Once the decision to dispose of material in the collection has been taken, priority will be given to retaining it within the public domain, unless it is to be destroyed. It will therefore be offered in the first instance, by gift, exchange or sale, directly to other Accredited Museums/Galleries or to institutions listed in Schedule 5 of the Museums and Galleries Act 1992. If the material is not acquired directly as a gift, exchange or for sale, then the museum/gallery community at large will be advised of the intention to dispose of the material, normally through an announcement in the Museums Association's Museums Journal, and in other specialist journals where appropriate. The announcement will indicate the number and nature of objects involved, and the basis on which the material will be transferred to another institution. Preference will be given to expressions of interest from other Accredited Museums/Galleries. A period of at least two months will be allowed for an interest in acquiring the material to be expressed. At the end of this period, if no expressions of interest have been received, the Gallery may consider disposing of the material elsewhere giving priority to organisations in the public domain.
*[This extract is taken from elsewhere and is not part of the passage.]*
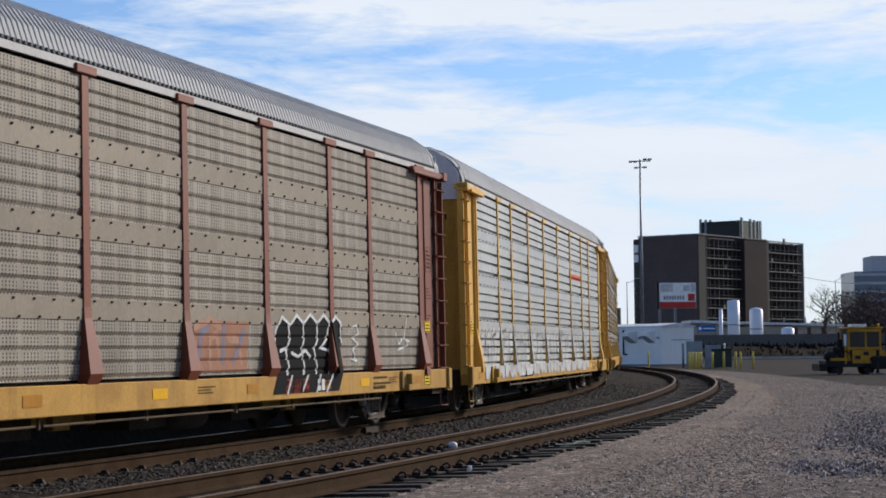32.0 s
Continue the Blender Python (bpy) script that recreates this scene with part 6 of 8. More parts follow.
for line_ in [[(9.84, 1.31), (9.92, 1.49), (10.16, 1.67), (10.49, 1.73), (10.82, 1.58), (10.98, 1.3), (11.07, 1.02)], [(9.6, 1.02), (9.65, 1.31), (9.55, 1.57), (9.7, 1.77), (9.93, 1.8)], [(10.49, 1.73), (10.73, 1.47), (10.86, 1.22), (10.9, 1.02)], [(9.63, 1.49), (9.85, 1.51), (9.96, 1.69), (9.84, 1.79)]]:
    mark(c, s, stroke(line_, 0.045), spray("steel_blue", (0.17, 0.23, 0.36)), 4, "graffiti", "steel blue sprayed line")
for shape_ in [[(6.08, 1.93), (6.22, 1.51), (6.3, 1.46), (6.25, 1.92), (6.62, 1.93), (6.69, 1.82), (7.01, 1.83), (7.21, 1.76), (7.19, 1.56), (6.97, 1.46), (6.99, 0.94), (6.16, 0.96), (5.94, 1.39), (5.9, 1.91)], [(7.21, 1.52), (7.33, 1.32), (7.67, 1.26), (8.01, 1.22), (8.21, 1.09), (8.16, 0.92), (6.99, 0.94), (7.03, 1.21)]]:
    mark(c, s, [shape_], spray("mauve", (0.36, 0.27, 0.26)), 4, "graffiti", "mauve sprayed letter")
for shape_ in [[(6.12, 0.9), (8.16, 0.9), (7.88, 0.57), (6.63, 0.56), (6.12, 0.65)]]:
    mark(c, s, [shape_], spray("mauve", (0.36, 0.27, 0.26)), 3, "graffiti", "mauve paint over the sill")
for shape_ in [[(5.38, 0.9), (6.11, 0.91), (5.84, 0.56), (5.57, 0.57)]]:
    mark(c, s, [shape_], spray("warm_rose", (0.50, 0.22, 0.25)), 3, "graffiti", "pink paint over the sill")
for shape_ in [[(6.66, 1.93), (7.01, 1.93), (7.05, 1.84), (6.73, 1.8)], [(7.33, 1.56), (7.86, 1.43), (7.82, 1.28), (7.33, 1.25)], [(8.05, 1.18), (8.29, 1.09), (8.4, 0.99), (8.22, 0.99)], [(8.22, 0.9), (8.46, 0.91), (8.35, 0.57), (7.94, 0.57)]]:
    mark(c, s, [shape_], MINT, 4, "graffiti", "mint green splash")
for shape_ in [[(5.77, 1.93), (5.9, 1.95), (5.86, 1.7), (5.94, 1.39), (6.16, 0.99), (6.01, 1.0), (5.82, 1.32), (5.75, 1.7)], [(6.1, 1.94), (6.21, 1.96), (6.26, 1.53), (6.22, 1.51)]]:
    mark(c, s, [shape_], INK, 5, "graffiti", "black sprayed strip")
for shape_ in [[(6.57, 1.13), (6.71, 1.24), (6.93, 1.29), (6.89, 1.18), (6.67, 1.0)]]:
    mark(c, s, [shape_], spray("orchid", (0.40, 0.34, 0.42)), 5, "graffiti", "lilac sprayed patch")
for shape_ in [[(8.46, 0.9), (8.84, 0.9), (8.72, 0.6), (8.38, 0.58)]]:
    mark(c, s, [shape_], GREEN, 4, "graffiti", "dark green patch on the sill")
for line_ in [[(5.9, 1.91), (6.07, 1.93), (6.22, 1.49), (6.44, 1.46), (6.97, 1.49)], [(6.25, 1.92), (6.62, 1.93), (6.69, 1.82), (7.01, 1.83), (7.21, 1.76), (7.21, 1.54), (7.0, 1.21), (6.96, 0.92)], [(8.2, 0.91), (7.86, 0.58)], [(6.99, 0.92), (6.66, 0.56)], [(6.13, 0.91), (5.86, 0.56)], [(7.25, 0.96), (7.32, 1.03), (7.51, 1.01), (7.47, 0.93)]]:
    mark(c, s, stroke(line_, 0.05), SP_WHITE, 6, "graffiti", "white sprayed rim")
for line_ in [[(7.24, 1.51), (7.33, 1.3), (7.21, 1.17), (7.06, 0.96)], [(7.67, 1.26), (8.01, 1.22), (8.22, 1.05)], [(6.5, 1.11), (6.68, 1.27), (6.93, 1.29), (6.78, 0.98)]]:
    mark(c, s, stroke(line_, 0.05), INK, 6, "graffiti", "black sprayed line")
sign_ = piece("notice_plate", cached(("crossed_plate",), lambda: boxes((-0.14, 0.14, -0.006, 0.02, -0.17, 0.17)), WHITE_PAINT), c, 11.98, 1.505, 1.22, label="white plate with a red crossed ring")
ring_ = lathe(bmesh.new(), [(0.085, -0.006), (0.085, -0.010), (0.11, -0.010), (0.11, -0.006)], (0, 0, 0), "Y", 16)
part("ring", ring_, RED, sign_)
part("cross_bar", boxes((-0.012, 0.012, -0.010, -0.006, -0.085, 0.085)), RED, sign_).matrix_basis = pose(0, 0, 0, 0, 45, 0)
number_plate(c, s, -5.85, -3.9, black=False)
# slate car with a red panel
c, s = car(8, body="gold", post="tan", sill="orange", posts="boot", sheet="i", rows=STACKED, ribs="fine", roof="white", roof_kind="wide", sealed_hood=True, label="slate-grey finely ribbed car carrier with a red panel")
mark(c, s, [rect(-6.98, -4.36, 2.85, 3.70)], flat("faded_brick_red", (0.25, 0.052, 0.035)), 1, "sign_panel", "faded red panel with two white shapes", on_posts=False)
for u_ in (-6.45, -5.62):
    ring_ = [(u_, 3.10), (u_ + .12, 3.0), (u_ + .5, 3.0), (u_ + .62, 3.1), (u_ + .62, 3.46), (u_ + .5, 3.58), (u_ + .12, 3.58), (u_, 3.46)]
    mark(c, s, stroke(ring_ + ring_[:1], .15), WHITE_PAINT, 2, "emblem", "white block shape with an open middle", on_posts=False)
number_plate(c, s, -8.4, -6.3)
# cream car with teal graffiti
c, s = car(9, body="cream", posts="slim", sheet="j", band="j", roof="dark", eave="cream", solid=(1, 7), label="cream and light grey car carrier with a long teal graffiti")
mark(c, s, [rect(4.45, 6.95, 3.40, 3.55, .1), rect(4.45, 6.7, 3.30, 3.38, .1)], LOGO_ORANGE, 2, "emblem", "orange bar emblem", on_posts=False)
mark(c, s, [rect(4.45, 6.8, 3.20, 3.26, .05)], LOGO_GREY, 2, "emblem", on_posts=False)
def flame(u, z0, z1, width=0.28, lean=0.12):
    return [(u - width / 2, z0), (u - width * .55, z0 + (z1 - z0) * .35), (u - width * .2 + lean * .3, z0 + (z1 - z0) * .7), (u + lean, z1), (u + width * .35 + lean * .3, z0 + (z1 - z0) * .6), (u + width * .55, z0 + (z1 - z0) * .3), (u + width / 2, z0)]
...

Full records will be kept of all decisions on disposals and the material involved and proper arrangements made for the preservation and/or transfer, as appropriate, of the documentation relating to the items concerned, including photographic records where practicable in accordance with SPECTRUM Procedure on deaccession and disposal.
This policy statement will be published on the Gallery's Website (www.npg.org.uk), and will be reviewed at least once every five years, the next review being due in July 2013. The Council for Museums, Libraries and Archives will be notified of any changes to the policy and the implication of such changes for the future of the existing collection.